Personally, I quite enjoy Prometheus and have grown into quite the sucker for the god-like Engineers responsible for the creation of both mankind and the black goo that would eventually give rise to the killer xenomorphs at the heart of this series. Opening Perfect Organisms with a quote from David also clues readers into the nature and style of the book’s subject matter. That Captain Cynthia Goodwin’s ship is named Chariot certainly feels like a deliberate choice, too, recalling Erich von Däniken’s Chariot of the Gods and its claims of alien visitors to Earth that itself echoes in the opening moments of Prometheus.
Like David, artist David Bloch is obsessed with the perfection of the xenomorph, and his desire to learn more about the subject that has become the focal point of his paintings approaches religious fanaticism. Bloch was himself very nearly the victim of an alien outbreak as a child, when his miner father discovered a room containing the sculpture of a massive humanoid face and rows of black vases. Ever since, he has been seeking answers as to where the creatures that wiped out his family and colony home came from.
When, years later, Bloch goes missing on a colony world that Weyland-Yutani has erased all information on, Bloch’s lover hires a down-on-her-luck Goodwin and her crew to locate him and bring him back. Goodwin, like Bloch, is also haunted by the specter of the insectile xenomorph and dreams about them regularly. Finding Bloch could be a way for her to understand her own obsessions with these creatures and why her life has been marked by them via half-formed nightmares.

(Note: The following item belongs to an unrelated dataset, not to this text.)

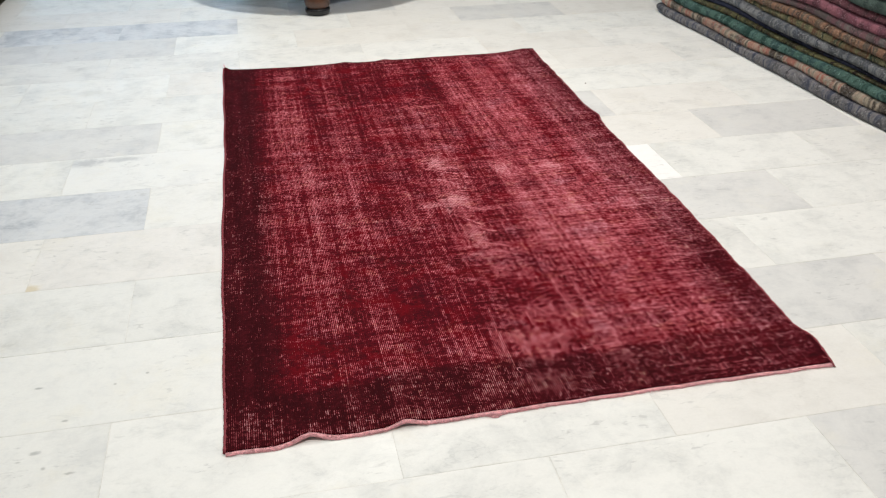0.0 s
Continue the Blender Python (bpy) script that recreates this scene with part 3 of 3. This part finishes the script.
RIGHT_LAYERS = (
    ("charcoal", "folded charcoal grey wool rug at the bottom of the pile", 0.050, 0.000, ((0.060, 0.058, 0.064), (0.175, 0.165, 0.170), (0.040, 0.050, 0.085), (0.130, 0.125, 0.135)), 0.07, 0.60),
    ("terracotta", "folded beige and terracotta patterned rug in the pile", 0.044, 0.012, ((0.050, 0.036, 0.030), (0.36, 0.30, 0.21), (0.34, 0.095, 0.060), (0.34, 0.28, 0.20), (0.060, 0.045, 0.038)), 0.13, 0.45),
    ("teal", "folded teal green wool rug in the pile", 0.042, 0.020, ((0.014, 0.046, 0.038), (0.060, 0.135, 0.108), (0.022, 0.060, 0.062), (0.045, 0.11, 0.085)), 0.08, 0.60),
    ("olive", "folded olive brown patterned rug in the pile", 0.026, 0.042, ((0.020, 0.014, 0.010), (0.110, 0.105, 0.035), (0.045, 0.026, 0.018), (0.060, 0.085, 0.040)), 0.06, 0.55),
    ("navy", "folded dark navy wool rug in the pile", 0.028, 0.052, ((0.010, 0.012, 0.024), (0.020, 0.024, 0.048), (0.014, 0.012, 0.014)), 0.25, 0.30),
    ("slate", "thick folded slate grey wool rug in the pile", 0.046, 0.034, ((0.065, 0.072, 0.080), (0.165, 0.170, 0.175), (0.050, 0.060, 0.078), (0.120, 0.125, 0.13)), 0.08, 0.65),
    ("moss", "folded moss green and brown rug in the pile", 0.032, 0.046, ((0.024, 0.034, 0.022), (0.150, 0.130, 0.055), (0.105, 0.045, 0.022), (0.055, 0.075, 0.045)), 0.07, 0.55),
    ("rust", "folded rust brown patterned rug in the pile", 0.038, 0.036, ((0.040, 0.024, 0.020), (0.210, 0.100, 0.050), (0.075, 0.055, 0.045), (0.13, 0.10, 0.05)), 0.07, 0.55),
    ("taupe", "folded taupe and maroon rug in the pile", 0.040, 0.042, ((0.065, 0.050, 0.048), (0.095, 0.040, 0.046), (0.095, 0.085, 0.080)), 0.14, 0.45),
    ("wine", "folded wine red wool rug in the pile", 0.042, 0.034, ((0.095, 0.026, 0.040), (0.140, 0.042, 0.058), (0.060, 0.018, 0.026)), 0.18, 0.45),
    ("maroon", "folded dark maroon rug with pale knots in the pile", 0.044, 0.046, ((0.040, 0.018, 0.022), (0.085, 0.026, 0.034), (0.030, 0.042, 0.036)), 0.10, 0.65),
    ("bottle", "folded bottle green wool rug on the pile", 0.046, 0.040, ((0.018, 0.030, 0.026), (0.032, 0.052, 0.044), (0.012, 0.012, 0.018)), 0.16, 0.45),
    ("ink", "folded ink blue wool rug on top of the pile", 0.050, 0.046, ((0.014, 0.014, 0.022), (0.028, 0.030, 0.048), (0.050, 0.022, 0.028)), 0.16, 0.45),
)
stack(2.388, -0.55, 3.19, RIGHT_LAYERS, 0.85, 1, -0.058, "folded rugs in the tall pile", 3)

LEFT_LAYERS = (
    ("olive_drab", "folded olive brown rug at the bottom of the low pile", 0.030, 0.020, ((0.040, 0.034, 0.022), (0.070, 0.060, 0.036), (0.030, 0.026, 0.022)), 0.14, 0.3),
    ("moss_dark", "folded moss green rug in the low pile", 0.026, 0.000, ((0.036, 0.040, 0.020), (0.060, 0.062, 0.026), (0.070, 0.026, 0.030)), 0.12, 0.35),
    ("plum", "folded plum purple rug in the low pile", 0.026, 0.004, ((0.060, 0.018, 0.034), (0.090, 0.028, 0.046), (0.032, 0.014, 0.020)), 0.16, 0.35),
    ("umber", "folded umber brown rug in the low pile", 0.026, 0.000, ((0.036, 0.024, 0.018), (0.060, 0.040, 0.026), (0.026, 0.030, 0.018)), 0.14, 0.35),
    ("raspberry", "folded raspberry red rug in the low pile", 0.030, 0.006, ((0.130, 0.026, 0.048), (0.170, 0.045, 0.070), (0.060, 0.016, 0.028)), 0.18, 0.35),
    ("dusk", "folded dusky grey rug in the low pile", 0.030, 0.004, ((0.050, 0.045, 0.050), (0.075, 0.065, 0.070), (0.040, 0.020, 0.026)), 0.2, 0.35),
    ("earth", "folded earth brown rug on top of the low pile", 0.034, 0.008, ((0.045, 0.030, 0.022), (0.080, 0.052, 0.036), (0.030, 0.022, 0.020)), 0.16, 0.35),
)
stack(-1.235, 0.6, 4.6, LEFT_LAYERS, 0.9, -1, 0.045, "folded rugs in the low pile", 5)


# the round table at the far end of the rug
def round_table():
    table = tagged(new("round_table"), "round dark brown wooden table on curved legs with black foot caps", "table")
    r = 0.62
    vs, fs = revolve([(r - 0.05, 0.705), (r - 0.012, 0.708), (r, 0.72), (r + 0.002, 0.738), (r - 0.008, 0.75), (r - 0.03, 0.753)], 72)
    mesh_part("tabletop", vs, fs, WOOD, table)
    vs, fs = revolve([(0.09, 0.16), (0.11, 0.20), (0.075, 0.27), (0.055, 0.36), (0.075, 0.47), (0.10, 0.54), (0.07, 0.62), (0.13, 0.68), (0.22, 0.705)], 40)
    mesh_part("pedestal", vs, fs, WOOD, table)
    # added disc, wide enough to block the other lamps and deepen the table's shadow
    vs, fs = revolve([(0.45, 0.262), (0.505, 0.268), (0.52, 0.285), (0.505, 0.315), (0.45, 0.322)], 56)
    mesh_part("lower_shelf", vs, fs, NAVY, table, "dark navy shelf added to keep lamp light off the floor beneath")
    for i in range(3):
        a = radians(-97 + 120 * i)
        d = Vector((math.cos(a), math.sin(a), 0))
        s = Vector((-d.y, d.x, 0))
        up = Vector((0, 0, 1))
        path = [d * 0.07 + up * 0.24, d * 0.16 + up * 0.285, d * 0.27 + up * 0.25, d * 0.36 + up * 0.175, d * 0.425 + up * 0.115, d * 0.455 + up * 0.085]
        vs, fs = sweep(path, [0.045, 0.045, 0.042, 0.038, 0.036, 0.034], 14, 1.25)
        leg = mesh_part("leg", vs, fs, WOOD, table)
        # a turned foot with a black cap, and two scrolls that rise from it
        vs, fs = revolve([(0.058, 0.038), (0.067, 0.050), (0.072, 0.070), (0.069, 0.094), (0.061, 0.118), (0.052, 0.140), (0.040, 0.160)], 28)
        foot = mesh_part("foot", vs, fs, WOOD, table)
        foot.location = d * 0.465
        vs, fs = revolve([(0.048, 0.0), (0.062, 0.005), (0.070, 0.018), (0.070, 0.034), (0.062, 0.042)], 28)
        cap = mesh_part("foot_cap", vs, fs, BLACK_CAP, table, "black foot cap")
        cap.location = d * 0.465
        for side in (-1, 1):
            path = [d * 0.46 + s * side * 0.020 + up * 0.095, d * 0.445 + s * side * 0.060 + up * 0.140, d * 0.43 + s * side * 0.105 + up * 0.185, d * 0.40 + s * side * 0.16 + up * 0.235, d * 0.36 + s * side * 0.22 + up * 0.275]
            vs, fs = sweep(path, [0.028, 0.031, 0.030, 0.026, 0.018], 12, 1.0)
            mesh_part("scroll", vs, fs, WOOD, table)
        vs, fs = sweep([d * 0.475 + up * 0.110, d * 0.472 + up * 0.145, d * 0.455 + up * 0.190, d * 0.43 + up * 0.245, d * 0.40 + up * 0.30], [0.020, 0.052, 0.090, 0.125, 0.150], 16, 0.45)
        mesh_part("knee_panel", vs, fs, NAVY, table, "dark navy lacquered panel")
    return table


table = round_table()
table.location = (0.565, 3.99, 0)

# ---- floor slabs ----
ROW0, COL_EVEN, COL_ODD = -0.145, -0.250, -0.541
# slabs that differ from the common white: course, place in the course
SLABS = {(3, 0): "stained", (4, -1): "blue", (4, -2): "white", (5, 0): "smeared", (1, 0): "flecked", (0, -1): "veined", (1, 4): "yellowed", (0, 3): "white", (0, 4): "white", (5, -1): "white", (6, -1): "grey", (6, -2): "blue", (5, 4): "grey", (6, 2): "grey", (4, 2): "bright", (3, 3): "grey",
         (1, 3): "grey", (10, 1): "warm", (11, 3): "grey", (7, 4): "white", (9, -2): "grey", (10, -1): "grey", (10, -2): "grey", (11, -1): "blue", (11, 0): "blue",
         (-1, 3): "grey", (8, 3): "warm", (9, 3): "warm", (3, -1): "warm", (12, 1): "grey", (12, 2): "warm", (2, 4): "grey", (8, -1): "white", (11, 2): "warm"}


def slab_mesh(name, material):
    bm = bmesh.new()
    h, b = 0.0, 0.0004
    x1, y1 = TILE_L - JOINT, TILE_W - JOINT
    low = [bm.verts.new(q) for q in ((JOINT, JOINT, -0.018), (x1, JOINT, -0.018), (x1, y1, -0.018), (JOINT, y1, -0.018))]
    mid = [bm.verts.new((q.co.x, q.co.y, h - b)) for q in low]
    top = [bm.verts.new((q.co.x + (b if q.co.x < 0.1 else -b), q.co.y + (b if q.co.y < 0.1 else -b), h)) for q in low]
    for lower, upper in ((low, mid), (mid, top)):
        for i in range(4):
            k = (i + 1) % 4
            bm.faces.new((lower[i], lower[k], upper[k], upper[i]))
    bm.faces.new(top)
    me = bpy.data.meshes.new(name)
    bm.to_mesh(me)
    bm.free()
    me.materials.append(material)
    return me


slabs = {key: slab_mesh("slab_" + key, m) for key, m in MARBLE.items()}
rng = random.Random(21)
for k in range(-4, 16):
    for i in range(-3, 6):
        x = (COL_EVEN if k % 2 == 0 else COL_ODD) + TILE_L * i
        kind = SLABS.get((k, i)) or rng.choice(("white", "white", "pale", "white", "pale", "warm"))
        slab = new("slab", slabs[kind])
        slab.parent = floor
        slab.location = (x, ROW0 + TILE_W * k, rng.uniform(-0.0003, 0.0003))
# the slabs round about, out of reach
verts, faces = [], []
for k in range(-13, 28):
    for i in range(-6, 9):
        if -4 <= k < 16 and -3 <= i < 6:
            continue
        x = (COL_EVEN if k % 2 == 0 else COL_ODD) + TILE_L * i
        y = ROW0 + TILE_W * k
        xa, xb, ya, yb = max(X0, x + JOINT), min(X1, x + TILE_L - JOINT), max(Y0, y + JOINT), min(Y1, y + TILE_W - JOINT)
        if xb - xa < 0.02 or yb - ya < 0.02:
            continue
        q = len(verts)
        verts += [(xa, ya, -0.003), (xb, ya, -0.003), (xb, yb, -0.003), (xa, yb, -0.003), (xa, ya, 0), (xb, ya, 0), (xb, yb, 0), (xa, yb, 0)]
        faces += [(q + 4, q + 5, q + 6, q + 7), (q, q + 1, q + 5, q + 4), (q + 1, q + 2, q + 6, q + 5), (q + 2, q + 3, q + 7, q + 6), (q + 3, q, q + 4, q + 7)]
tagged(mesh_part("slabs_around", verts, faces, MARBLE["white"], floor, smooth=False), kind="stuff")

Perfect Organisms is all about the titular aliens, but funnily enough they take a backseat until very late in the proceedings, similar to how the movie Jaws is about the shark but the monster itself has only limited screentime. Hamill is more concerned with the impact the existence of these horrors has had on his central leads, and their yearning for deeper discoveries.
For a franchise as long-lived as this one, with so many tie-ins across video games, table-top roleplay games, books, movies, comics, and now a television series, it’s incumbent on the writer to find a new angle into such a well-known premise. There are only so many stories that can be told from the viewpoint of the Colonial Marines or people getting facehugged and mauled to death before it all gets to be the boring same-old, same-old. Authors like Alex White, with their shockingly good Cold Forge, has previously showed us that there’s still room for originality in this universe, and movies like Prometheus and Alien: Romulus have introduced new wrinkles and antagonists to freshen things up a bit.
Hamill finds his own unique hook into the familiar. We get hints of all those old reliables, but Perfect Organisms is blessedly free of gung-ho marines and many of the typical staples of this series. In fact, there’s only one firearm in the book’s entirety, and gunplay is kept to an absolute minimum. Even Weyland-Yutani’s conspiratorial machinations, while certainly present, are more deeply rooted in the mythology of these stories rather than a focal point; it’s all just part of the world-building that helps to shape and inform these characters and their outlooks. No, Perfect Organisms is about Bloch and Goodwin, two survivors of trauma, and the ways in which they try to make sense of the heartless, uncaring cosmos that surrounds them. At the center of this cosmos is an unspeakably deadly figure, a chitinous, god-like horror that lives only to consume and reproduce, violently.
Perfect Organisms is about mankind’s slavish devotion to iconography and the ways we take concepts and events we don’t understand and transfigure them into religious experiences. This is a story of the god of the gaps and the search for meaning in an otherwise meaningless existence, set against the backdrop of another over-reaching, heartless monstrosity that is late-stage capitalism and corporate greed. More importantly, it’s about the people – relatable, otherwise everyday common folk – that find themselves impacted by the wider goings-on of the universe they inhabit, and Hamill is deeply focused on their interior lives, their relationships, their beliefs and passions, and how all those things drive them. That what drives them just so happens to be unrelenting alien terrors hidden deeply in the fabric of their lives feels almost secondary. Hamill has also smartly shifted the perspective of how xenomorphs can be viewed. By framing them through the window of religiosity and the uncaring unknown, he has created a story that’s about as close — not quite all the way, but certainly close — to cosmic horror as this franchise has ever gotten, and it’s all the better for it.